“When I was 3, my mom asked if I wanted to become an astronaut – I said no; I wanted to be the person counting down from 10…”
West Virginia University, 2014-2018
Georgia Institute of Technology, 2018-Present
I had the same feeling that every space-oriented undergrad has when they see those big letters -NASA- emboldened on an advertisement for a talk – ‘woah, like NASA, NASA?’. My first dabbling with the West Virginia Space Grant Consortium – an organization that would wholesale change my life – was at a talk given by Justin Smith, a real-life NASA engineer. Justin didn’t mince words – to land a coveted internship with NASA, one should first consider joining the WV Space Public Outreach Team. SPOT, a WVSGC-funded team of STEM ambassadors, became the focal point of my Freshman year. The team would eventually lead me to meeting both Candy Cordwell and Dr. Majid Jaridi of the WVSGC, whose impact on my life would amount to nothing less than a stewardship of continued opportunity and success.
My first direct involvement with the Space Grant would be as a member of the WVU Experimental Rocketry Team – their support of our then-nascent crew, as well as my own independent research, would eventually lead us to an international victory. Soon thereafter, I was selected as a member of the WVSGC-funded WVU Microgravity Research Team. In 2017, I would fly 30 zero-G parabolas, testing electrical solder with applications to long-duration human spaceflight. In a detour from engineering, the Space Grant also provided me funding for several semesters of research under renowned pulsar astronomer Maura McLaughlin. My relationship with the Space Grant would ultimately prove Justin’s original advice prescient, as I was selected for a dream-come-true internship at the NASA Jet Propulsion Laboratory. Funding unsecured, the Space Grant agreed to finance both my internship and travel to California. Their generosity allowed me to work on an exoplanet-hunting instrument that will fly on the Nancy Grace Roman Space Telescope in the mid-2020s. To help adjust during my first time living outside of WV, the Space Grant connected me to JPLers Alan Didion and Cathy Lally. Their kindness that summer was unmatched, and through the Space Grant I made life-long friends.

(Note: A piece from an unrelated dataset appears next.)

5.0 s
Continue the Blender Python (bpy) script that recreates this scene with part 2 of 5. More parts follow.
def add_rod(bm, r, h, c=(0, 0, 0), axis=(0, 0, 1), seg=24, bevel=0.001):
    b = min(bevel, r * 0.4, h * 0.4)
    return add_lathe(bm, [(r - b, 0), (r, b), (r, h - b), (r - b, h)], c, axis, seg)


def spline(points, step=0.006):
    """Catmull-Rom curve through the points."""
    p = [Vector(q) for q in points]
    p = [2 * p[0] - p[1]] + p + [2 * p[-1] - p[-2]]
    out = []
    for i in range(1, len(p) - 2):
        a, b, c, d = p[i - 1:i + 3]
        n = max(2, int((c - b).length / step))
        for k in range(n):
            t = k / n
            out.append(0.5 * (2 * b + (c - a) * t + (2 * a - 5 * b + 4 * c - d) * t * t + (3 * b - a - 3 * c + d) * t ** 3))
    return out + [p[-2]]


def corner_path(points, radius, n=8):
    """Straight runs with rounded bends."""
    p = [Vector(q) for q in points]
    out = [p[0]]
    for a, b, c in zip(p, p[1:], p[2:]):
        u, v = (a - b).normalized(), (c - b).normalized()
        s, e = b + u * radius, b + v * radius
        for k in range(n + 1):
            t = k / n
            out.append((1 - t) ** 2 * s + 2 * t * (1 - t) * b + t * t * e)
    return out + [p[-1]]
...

Capping off my days as an undergrad, Dr. Jaridi introduced me to the director of the Georgia Space Grant Consortium, Dr. Ruffin of the Georgia Institute of Technology. I would go on to attend graduate school at Georgia Tech, completing a Master of Science in aerospace engineering in 2019. While at GT, I collaborated with the Georgia Space Grant Consortium and founded both the Georgia Tech Experimental Rocketry Team and the Georgia Outreach Team for Space: spin-offs reminiscent of my time as a Mountaineer. My time with Lori Skillings and Alysia Watson of the GSGC made me feel as though I had never left home. Leading up to graduation, I arranged to continue to conduct research remotely towards a Ph.D. degree with my then-master’s advisor. As had been the case time and time again, in the face of uncertain funding, the GSGC stepped up and agreed to finance my doctoral research. The Space Grant’s support, even now, is allowing me to follow my dreams.
At GT, my love of rockets would lead me to an internship, and eventual full-time position as a Propulsion Analyst at SpaceX in Hawthorne, CA. As a SpaceX engineer, I use skills every day that were gained or otherwise sharpened through experiences had thanks to the Space Grant. If you are a student interested in NASA, space, astronomy, or the like: look no further than the Space Grant Consortium – they will literally make your dreams come true.